Мы часто собирались там, где Маша шила рубашки
А Андрей ковырял свою грудь ножом
Мы часто собирались
Чтобы развеяться после
Снеговою пылью над Москвой
медленно оседающей и семидесятые годы
простирающей свое крыло в восьмидесятые
За обугленное здание на первой авеню в Нью-Йорке
Все та же жизнь
и тот же бред
Настойки боярышника
«Это против сердца»
сказал художник-горбун из подвала
впиваясь в узкое горлышко пятидесятиграммовой бутылочки.
Против сердца —
— против Смоленской площади
где троллейбус шел во вселенную
где встречались грустные окуджавы
где очерченные бачурины, похожие на отцов
где на снегу налились кружки колбасы
и стихи и спички
и пел Алейников
И подпекал ему Слава Лён.
В стихотворение помещён ландшафт между квартирой Алейникова на улице Бориса Галушкина и квартирой Андрюхи Лозина на Малахитовой улице.
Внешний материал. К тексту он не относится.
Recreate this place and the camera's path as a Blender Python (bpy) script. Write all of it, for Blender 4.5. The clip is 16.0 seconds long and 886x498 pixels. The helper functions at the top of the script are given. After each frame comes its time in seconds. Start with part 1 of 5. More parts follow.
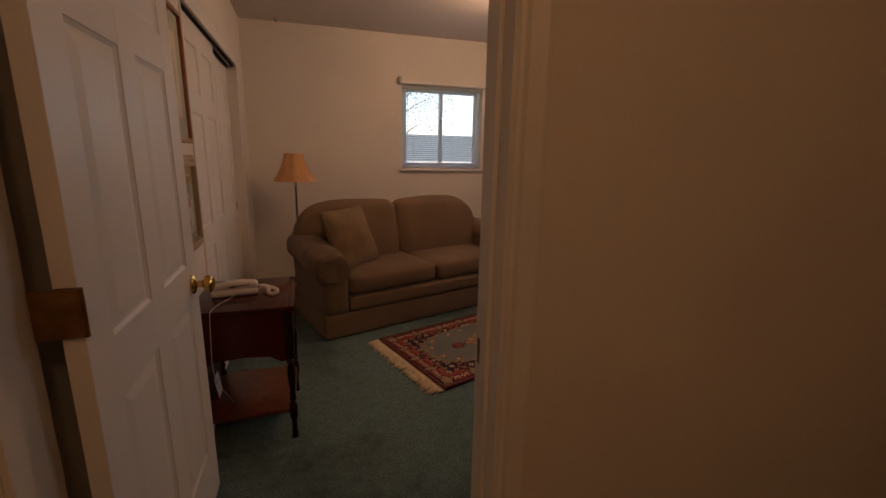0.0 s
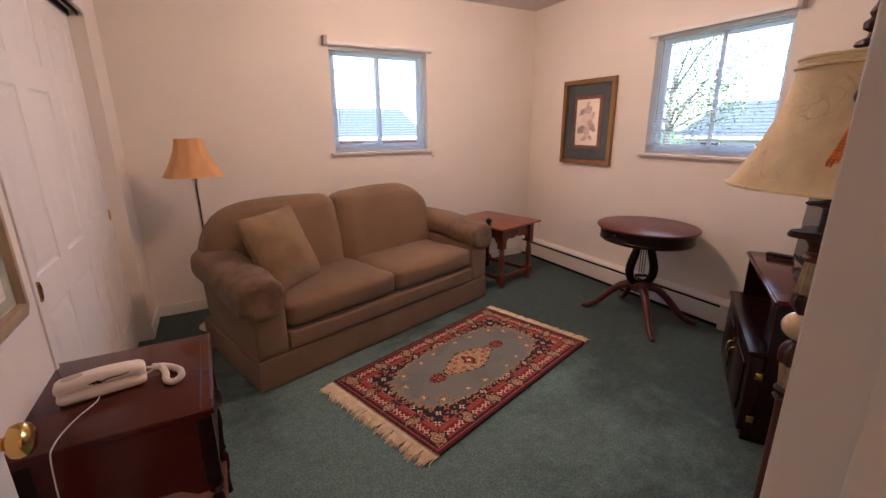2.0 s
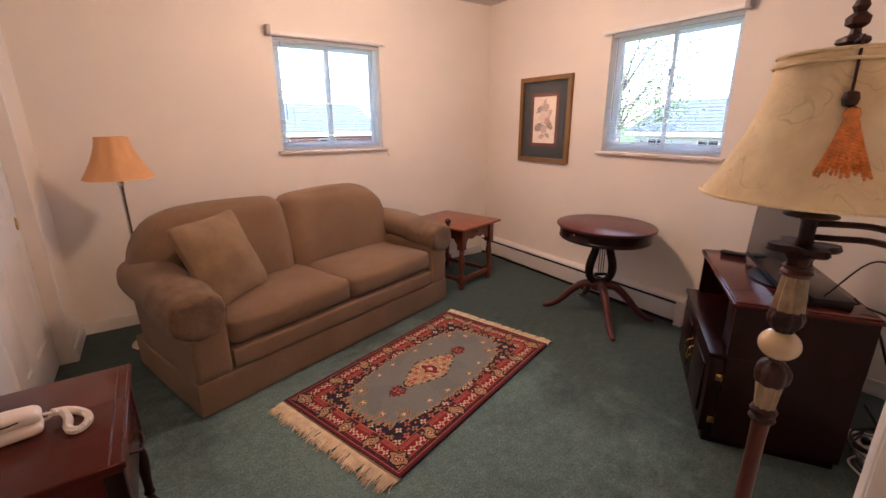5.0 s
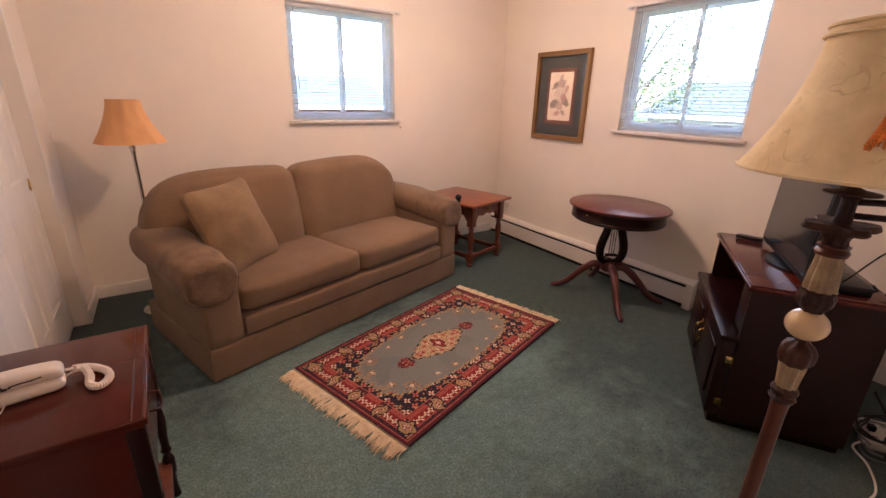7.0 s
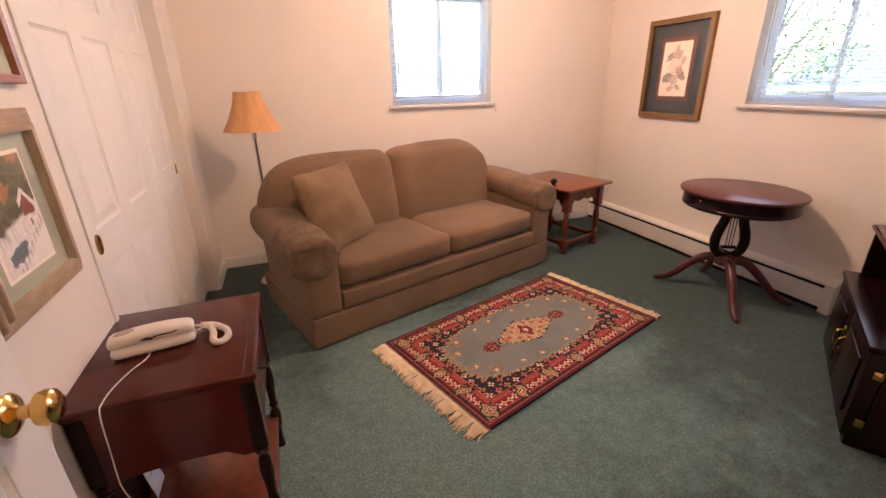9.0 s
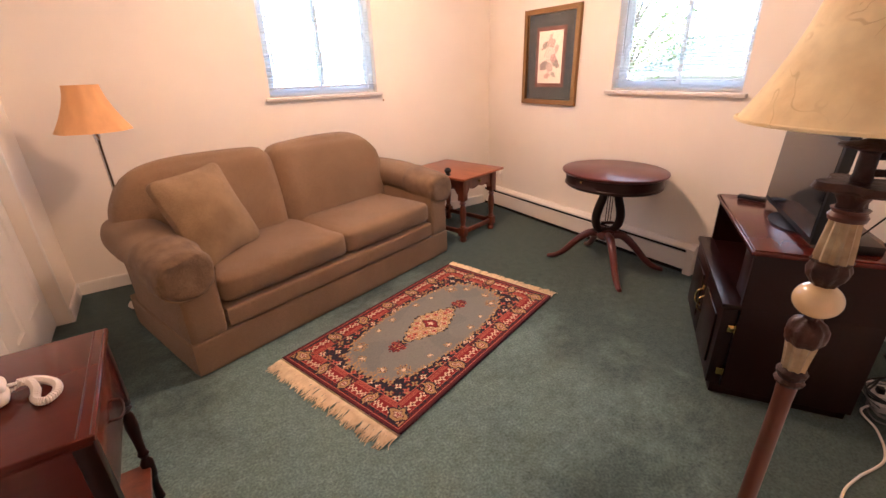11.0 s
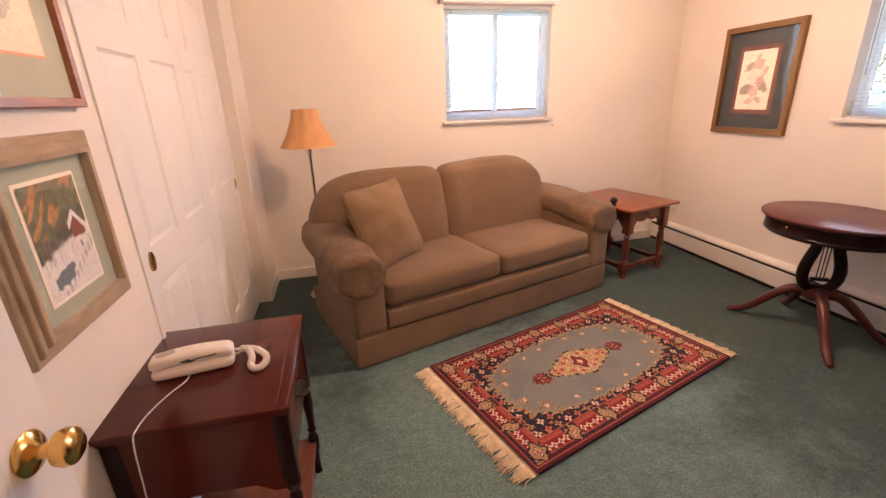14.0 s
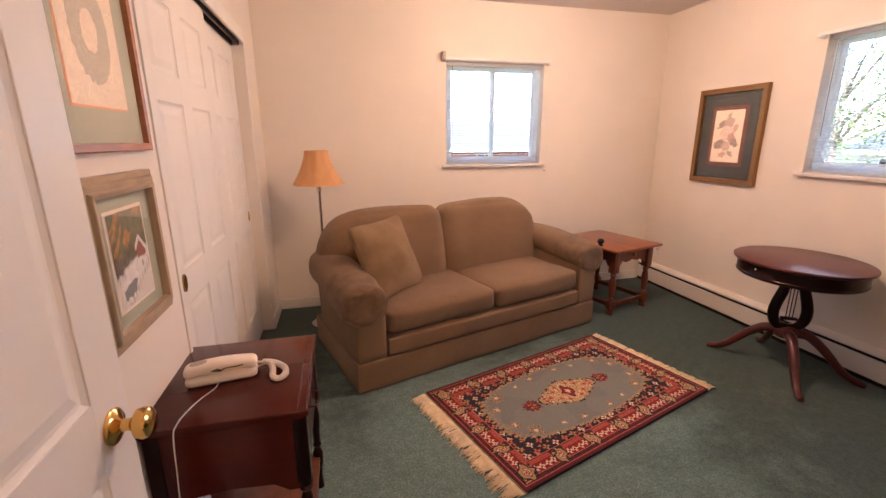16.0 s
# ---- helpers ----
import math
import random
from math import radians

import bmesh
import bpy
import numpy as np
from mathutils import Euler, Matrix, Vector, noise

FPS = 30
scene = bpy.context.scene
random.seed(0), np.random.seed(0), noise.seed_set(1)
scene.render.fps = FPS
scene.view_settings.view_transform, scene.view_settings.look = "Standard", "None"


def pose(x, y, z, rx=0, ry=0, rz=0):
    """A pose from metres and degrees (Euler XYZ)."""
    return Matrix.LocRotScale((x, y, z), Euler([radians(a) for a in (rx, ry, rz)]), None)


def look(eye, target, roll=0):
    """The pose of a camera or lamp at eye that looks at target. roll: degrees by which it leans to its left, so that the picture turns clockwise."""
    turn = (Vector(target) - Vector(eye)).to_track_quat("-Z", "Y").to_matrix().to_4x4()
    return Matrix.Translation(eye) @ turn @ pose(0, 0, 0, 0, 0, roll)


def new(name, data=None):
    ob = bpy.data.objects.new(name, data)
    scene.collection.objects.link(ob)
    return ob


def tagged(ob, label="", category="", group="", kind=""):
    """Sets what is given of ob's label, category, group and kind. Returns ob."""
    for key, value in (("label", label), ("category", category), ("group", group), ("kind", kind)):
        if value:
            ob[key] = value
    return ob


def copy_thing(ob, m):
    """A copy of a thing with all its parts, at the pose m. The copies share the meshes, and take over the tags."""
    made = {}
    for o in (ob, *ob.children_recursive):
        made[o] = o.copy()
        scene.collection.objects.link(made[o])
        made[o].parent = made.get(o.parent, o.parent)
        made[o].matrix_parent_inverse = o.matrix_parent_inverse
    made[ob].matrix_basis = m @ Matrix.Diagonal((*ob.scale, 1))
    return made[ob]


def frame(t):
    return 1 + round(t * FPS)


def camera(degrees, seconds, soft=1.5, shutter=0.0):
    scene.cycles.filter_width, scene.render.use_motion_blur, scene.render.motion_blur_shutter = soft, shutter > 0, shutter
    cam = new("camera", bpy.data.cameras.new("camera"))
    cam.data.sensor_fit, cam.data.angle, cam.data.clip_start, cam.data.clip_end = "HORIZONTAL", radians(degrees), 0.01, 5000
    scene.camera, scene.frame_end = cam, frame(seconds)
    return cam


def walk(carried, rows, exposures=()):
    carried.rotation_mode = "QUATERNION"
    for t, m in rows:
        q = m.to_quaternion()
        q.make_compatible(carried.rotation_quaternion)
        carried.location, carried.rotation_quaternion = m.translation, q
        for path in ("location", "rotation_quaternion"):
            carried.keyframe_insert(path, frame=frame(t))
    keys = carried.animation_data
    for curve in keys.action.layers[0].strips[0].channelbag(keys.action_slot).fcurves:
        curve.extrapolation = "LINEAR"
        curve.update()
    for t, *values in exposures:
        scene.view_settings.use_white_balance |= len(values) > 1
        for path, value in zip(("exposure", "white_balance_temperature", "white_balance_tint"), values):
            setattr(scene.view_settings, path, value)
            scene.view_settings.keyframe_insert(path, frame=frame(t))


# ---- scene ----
cam = camera(92.3, 16.0)
PATH = [
    (0, (-2.999, -4.369, 1.315), (-2.407, -2.512, 0.882), 1.0),
    (0.5, (-3.017, -4.147, 1.319), (-2.651, -2.241, 0.841), -0.8),
    (1, (-2.986, -3.911, 1.343), (-2.564, -2.014, 0.878), -0.7),
    (1.5, (-2.98, -3.757, 1.34), (-2.419, -1.925, 0.766), -0.9),
    (2, (-3.007, -3.628, 1.354), (-2.093, -1.935, 0.807), -0.5),
    (2.5, (-3.001, -3.569, 1.353), (-1.978, -1.955, 0.762), 1.2),
    (3, (-2.96, -3.507, 1.381), (-2.073, -1.779, 0.906), -0.9),
    (3.5, (-2.934, -3.496, 1.379), (-2.067, -1.76, 0.896), -1.1),
    (4, (-2.93, -3.502, 1.376), (-2.009, -1.803, 0.86), -0.3),
    (4.5, (-2.928, -3.518, 1.372), (-1.927, -1.867, 0.849), -0.4),
    (4.7, (-2.926, -3.526, 1.370), (-1.895, -1.898, 0.830), -0.4),
    (6.8, (-2.962, -3.504, 1.342), (-1.803, -2.013, 0.683), 1.4),
    (7, (-2.959, -3.498, 1.342), (-1.923, -1.92, 0.68), 1.4),
    (7.5, (-2.907, -3.461, 1.327), (-2.219, -1.684, 0.719), 0.6),
    (8, (-2.936, -3.492, 1.328), (-2.378, -1.669, 0.723), -0.3),
    (8.2, (-2.948, -3.503, 1.331), (-2.350, -1.702, 0.702), -0.3),
    (10.3, (-2.842, -3.466, 1.317), (-2.171, -1.749, 0.547), -2.5),
    (10.5, (-2.825, -3.46, 1.324), (-2.075, -1.771, 0.559), -2.4),
    (11, (-2.836, -3.451, 1.326), (-1.832, -1.906, 0.548), -1.7),
    (11.5, (-2.841, -3.464, 1.333), (-1.67, -2.041, 0.554), -1.6),
    (12, (-2.845, -3.447, 1.332), (-1.713, -1.995, 0.552), -1.3),
    (12.5, (-2.865, -3.416, 1.33), (-1.885, -1.853, 0.556), -1.6),
    (13, (-2.873, -3.399, 1.333), (-2.056, -1.737, 0.577), -1.1),
    (13.5, (-2.88, -3.385, 1.331), (-2.236, -1.631, 0.617), -1.8),
    (14, (-2.898, -3.398, 1.337), (-2.479, -1.559, 0.671), -1.9),
    (14.5, (-2.907, -3.421, 1.339), (-2.582, -1.553, 0.701), -1.4),
    (15, (-2.902, -3.445, 1.346), (-2.546, -1.571, 0.745), -0.6),
    (15.5, (-2.923, -3.466, 1.352), (-2.664, -1.55, 0.84), -1.5),
    (16, (-2.965, -3.574, 1.37), (-2.505, -1.692, 0.874), -0.2),
]
EXPOSURES = [(0.0, 1.34, 6590, 22), (0.5, 1.85, 6140, 22), (1.0, 2.18, 5870, 22), (1.5, 2.58, 5340, 22), (2.0, 2.80, 5270, 22), (2.5, 2.97, 5290, 22), (3.0, 3.05, 5310, 22), (3.5, 3.10, 5330, 22), (4.5, 3.05, 5430, 22), (7.0, 3.19, 5540, 22), (8.0, 3.29, 5590, 22), (10.5, 3.71, 5710, 22), (12.5, 3.76, 5710, 22), (14.0, 3.61, 5860, 23), (15.0, 3.55, 5880, 24), (16.0, 3.32, 5840, 24)]
walk(cam, [(t, look(eye, target, roll)) for t, eye, target, roll in PATH], EXPOSURES)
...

У Андрюхи я жил до его свадьбы с Машей, девочкой из Подольска. Я был свидетелем у них на свадьбе. Маша шила на заказ рубашки в стиле «баттон-даун», как я шил брюки. Ландшафт — Яуза, акведук, холмы. Действительно, однажды в жуткий мороз мы шли от Лозина к Алейникову втроём, накрывшись одеялом от холода. Герка Туревич умер совсем рано (я ещё жил в России), он был оператор Мосфильма, и у него была горбатая мама. Встреча девочки и собаки — разумеется, это встреча с Еленой. Горбатых же на самом деле фигурировало два, ещё одна — мать Туревича подразумевалась, была спрятана. И настойка боярышника попала в стихи не случайно. В отличие от Алейникова, я не позволял себе абстрактных «базилик» и «баклаг». Моя настойка — реальная. Дело в том, что Ворошилов пил всё, в том числе и настоянные на спирту лекарства, стоили они копейки, продавались в любой аптеке. Таким образом, 50 грамм водки, настоянной па боярышнике, обходились ему в каких-нибудь 14 копеек. Он всегда таскал с собой в карманах эти бутылочки. А закусывал народный умелец сырыми яйцами. Все карманы короткого зелёного плаща были у него в жёлтых пятнах, ибо он постоянно забывал о яйцах, и они кололись, причиняя вред. Однажды во время очередного странствия с ним но Москве мы укрылись в полуподвальном помещении в подъезде в каком-то из домов на Смоленской площади. У нас была закусь, немного выпивки, потому мы разлеглись там на пальто у грязных дверей и разглагольствовали, философски беседуя.